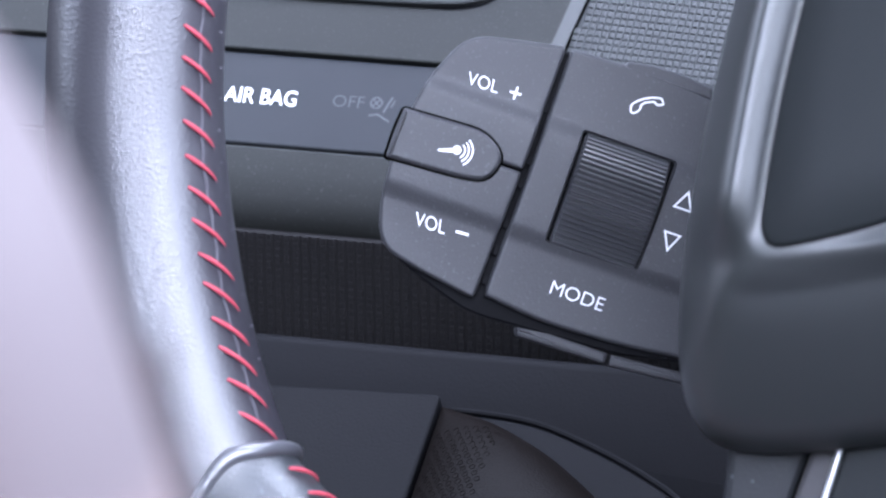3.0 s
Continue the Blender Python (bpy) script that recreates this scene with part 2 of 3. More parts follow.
def lettering(name, body, parent, x, y, z, w, h, turn=0.0, material=None, lean=0.0, bold=0.012, label="", wide=1.0):
    """Words w wide and h high whose lower left corner is at x, y."""
    cu = bpy.data.curves.new(name, "FONT")
    cu.body, cu.extrude, cu.bevel_depth, cu.bevel_resolution = body, 0.01, bold, 0
    cu.space_character = wide
    cu.offset = -0.010
    tmp = bpy.data.objects.new(name, cu)
    scene.collection.objects.link(tmp)
    bpy.context.view_layer.update()
    me = bpy.data.meshes.new_from_object(tmp.evaluated_get(bpy.context.evaluated_depsgraph_get()))
    bpy.data.objects.remove(tmp)
    n = len(me.vertices)
    co = np.zeros(n * 3)
    me.vertices.foreach_get("co", co)
    co = co.reshape(-1, 3)
    lo, hi = co.min(0), co.max(0)
    u = (co[:, 0] - lo[0]) / (hi[0] - lo[0]) * w
    v = (co[:, 1] - lo[1]) / (hi[1] - lo[1]) * h
    u = u + v * lean
    c, s = math.cos(radians(turn)), math.sin(radians(turn))
    out = np.stack([x + u * c - v * s, y + u * s + v * c, z + (co[:, 2] > 0) * 0.07 - 0.01], 1) * MM
    me.vertices.foreach_set("co", out.reshape(-1))
    me.materials.clear()
    me.materials.append(material or M_PRINT)
    ob = new(name, me)
    ob.parent = parent
    return tagged(ob, label)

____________

**To do**
Give again the lines from the line holding "Continue the Blender" through the close of the listing, both included, exactly as written and with nothing else.

**Result of the task**
Continue the Blender Python (bpy) script that recreates this scene with part 2 of 3. More parts follow.
def lettering(name, body, parent, x, y, z, w, h, turn=0.0, material=None, lean=0.0, bold=0.012, label="", wide=1.0):
    """Words w wide and h high whose lower left corner is at x, y."""
    cu = bpy.data.curves.new(name, "FONT")
    cu.body, cu.extrude, cu.bevel_depth, cu.bevel_resolution = body, 0.01, bold, 0
    cu.space_character = wide
    cu.offset = -0.010
    tmp = bpy.data.objects.new(name, cu)
    scene.collection.objects.link(tmp)
    bpy.context.view_layer.update()
    me = bpy.data.meshes.new_from_object(tmp.evaluated_get(bpy.context.evaluated_depsgraph_get()))
    bpy.data.objects.remove(tmp)
    n = len(me.vertices)
    co = np.zeros(n * 3)
    me.vertices.foreach_get("co", co)
    co = co.reshape(-1, 3)
    lo, hi = co.min(0), co.max(0)
    u = (co[:, 0] - lo[0]) / (hi[0] - lo[0]) * w
    v = (co[:, 1] - lo[1]) / (hi[1] - lo[1]) * h
    u = u + v * lean
    c, s = math.cos(radians(turn)), math.sin(radians(turn))
    out = np.stack([x + u * c - v * s, y + u * s + v * c, z + (co[:, 2] > 0) * 0.07 - 0.01], 1) * MM
    me.vertices.foreach_set("co", out.reshape(-1))
    me.materials.clear()
    me.materials.append(material or M_PRINT)
    ob = new(name, me)
    ob.parent = parent
    return tagged(ob, label)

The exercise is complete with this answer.